### Data lines
━━━━━━━━━━

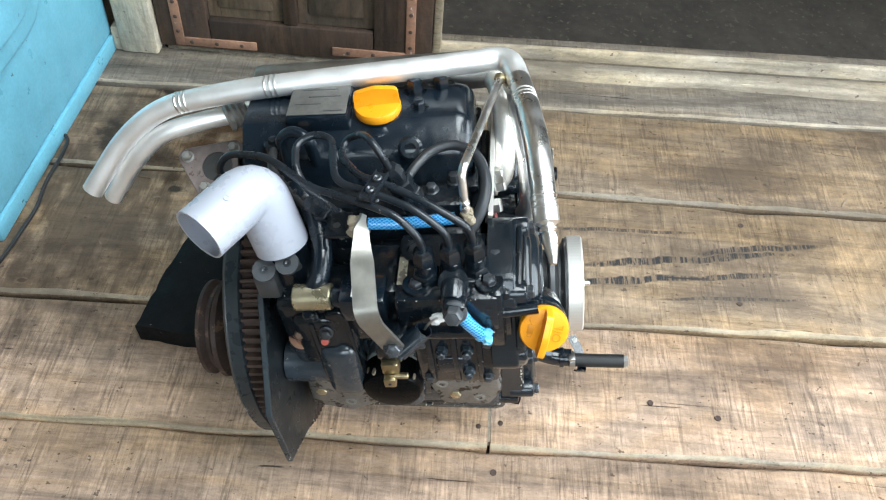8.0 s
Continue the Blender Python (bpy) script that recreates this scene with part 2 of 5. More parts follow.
slate_paint = surface("slate_paint", (0.022, 0.030, 0.036), 0.3, 0, 0.25, (0.3, 0.29, 0.27), 0.72)
steel = surface("steel", (0.80, 0.785, 0.76), 0.30, 1.0, 0.13, None, relief=0.05, grain=160, cast=0.04, patch=14)
brushed_steel = surface("brushed_steel", (0.97, 0.96, 0.945), 0.44, 0.85, 0.05, None, relief=0.25, grain=260)
plate_steel = surface("plate_steel", (0.87, 0.845, 0.80), 0.40, 0.75, 0.10, None, relief=0.08, grain=320)
strap_steel = surface("strap_steel", (0.33, 0.315, 0.285), 0.4, 0.85, 0.15, (0.2, 0.17, 0.13), 0.70, relief=0.2)
sooty_steel = surface("sooty_steel", (0.40, 0.385, 0.36), 0.42, 1.0, 0.2, None, relief=0.06, patch=18)
bolt_steel = surface("bolt_steel", (0.42, 0.41, 0.39), 0.4, 1.0, 0.2)
dark_bolt = surface("dark_bolt", (0.06, 0.066, 0.074), 0.3, 0.5, 0.3, (0.2, 0.19, 0.18), 0.7)
brass = surface("brass", (0.44, 0.36, 0.22), 0.35, 1.0, 0.25, (0.2, 0.12, 0.06), 0.66)
zinc = surface("zinc", (0.52, 0.46, 0.31), 0.3, 0.9, 0.2, (0.3, 0.25, 0.2), 0.7)
rust = surface("rust", (0.058, 0.035, 0.027), 0.75, 0.1, 0.45, (0.05, 0.03, 0.024), 0.58, relief=0.8)
brown_iron = surface("brown_iron", (0.055, 0.038, 0.033), 0.5, 0.4, 0.35, (0.16, 0.1, 0.07), 0.6)
hinge_rust = surface("hinge_rust", (0.26, 0.135, 0.085), 0.7, 0.1, 0.35, (0.42, 0.4, 0.37), 0.64, relief=0.7)
cast_metal = surface("cast_metal", (0.30, 0.29, 0.27), 0.55, 0.5, 0.25, (0.07, 0.06, 0.05), 0.62, relief=0.7)
rubber = surface("rubber", (0.016, 0.016, 0.017), 0.5, 0, 0.25)
pipe_paint = surface("pipe_paint", (0.010, 0.0135, 0.018), 0.30, 0, 0.3, (0.33, 0.28, 0.23), 0.66, relief=0.2)
hose_grey = surface("hose_grey", (0.022, 0.025, 0.029), 0.42, 0, 0.2)
yellow_plastic = surface("yellow_plastic", (0.82, 0.315, 0.010), 0.33, 0, 0.06, None, relief=0.1)
pvc = surface("pvc", (0.34, 0.355, 0.41), 0.3, 0, 0.008, None, relief=0.02, grain=40)
roof_sheet = surface("roof_sheet", (0.12, 0.12, 0.12), 0.5, 0, 0.15)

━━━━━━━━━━

Write out the full set of lines verbatim, without the pictures.

### Result of the task
8.0 s
Continue the Blender Python (bpy) script that recreates this scene with part 2 of 5. More parts follow.
slate_paint = surface("slate_paint", (0.022, 0.030, 0.036), 0.3, 0, 0.25, (0.3, 0.29, 0.27), 0.72)
steel = surface("steel", (0.80, 0.785, 0.76), 0.30, 1.0, 0.13, None, relief=0.05, grain=160, cast=0.04, patch=14)
brushed_steel = surface("brushed_steel", (0.97, 0.96, 0.945), 0.44, 0.85, 0.05, None, relief=0.25, grain=260)
plate_steel = surface("plate_steel", (0.87, 0.845, 0.80), 0.40, 0.75, 0.10, None, relief=0.08, grain=320)
strap_steel = surface("strap_steel", (0.33, 0.315, 0.285), 0.4, 0.85, 0.15, (0.2, 0.17, 0.13), 0.70, relief=0.2)
sooty_steel = surface("sooty_steel", (0.40, 0.385, 0.36), 0.42, 1.0, 0.2, None, relief=0.06, patch=18)
bolt_steel = surface("bolt_steel", (0.42, 0.41, 0.39), 0.4, 1.0, 0.2)
dark_bolt = surface("dark_bolt", (0.06, 0.066, 0.074), 0.3, 0.5, 0.3, (0.2, 0.19, 0.18), 0.7)
brass = surface("brass", (0.44, 0.36, 0.22), 0.35, 1.0, 0.25, (0.2, 0.12, 0.06), 0.66)
zinc = surface("zinc", (0.52, 0.46, 0.31), 0.3, 0.9, 0.2, (0.3, 0.25, 0.2), 0.7)
rust = surface("rust", (0.058, 0.035, 0.027), 0.75, 0.1, 0.45, (0.05, 0.03, 0.024), 0.58, relief=0.8)
brown_iron = surface("brown_iron", (0.055, 0.038, 0.033), 0.5, 0.4, 0.35, (0.16, 0.1, 0.07), 0.6)
hinge_rust = surface("hinge_rust", (0.26, 0.135, 0.085), 0.7, 0.1, 0.35, (0.42, 0.4, 0.37), 0.64, relief=0.7)
cast_metal = surface("cast_metal", (0.30, 0.29, 0.27), 0.55, 0.5, 0.25, (0.07, 0.06, 0.05), 0.62, relief=0.7)
rubber = surface("rubber", (0.016, 0.016, 0.017), 0.5, 0, 0.25)
pipe_paint = surface("pipe_paint", (0.010, 0.0135, 0.018), 0.30, 0, 0.3, (0.33, 0.28, 0.23), 0.66, relief=0.2)
hose_grey = surface("hose_grey", (0.022, 0.025, 0.029), 0.42, 0, 0.2)
yellow_plastic = surface("yellow_plastic", (0.82, 0.315, 0.010), 0.33, 0, 0.06, None, relief=0.1)
pvc = surface("pvc", (0.34, 0.355, 0.41), 0.3, 0, 0.008, None, relief=0.02, grain=40)
roof_sheet = surface("roof_sheet", (0.12, 0.12, 0.12), 0.5, 0, 0.15)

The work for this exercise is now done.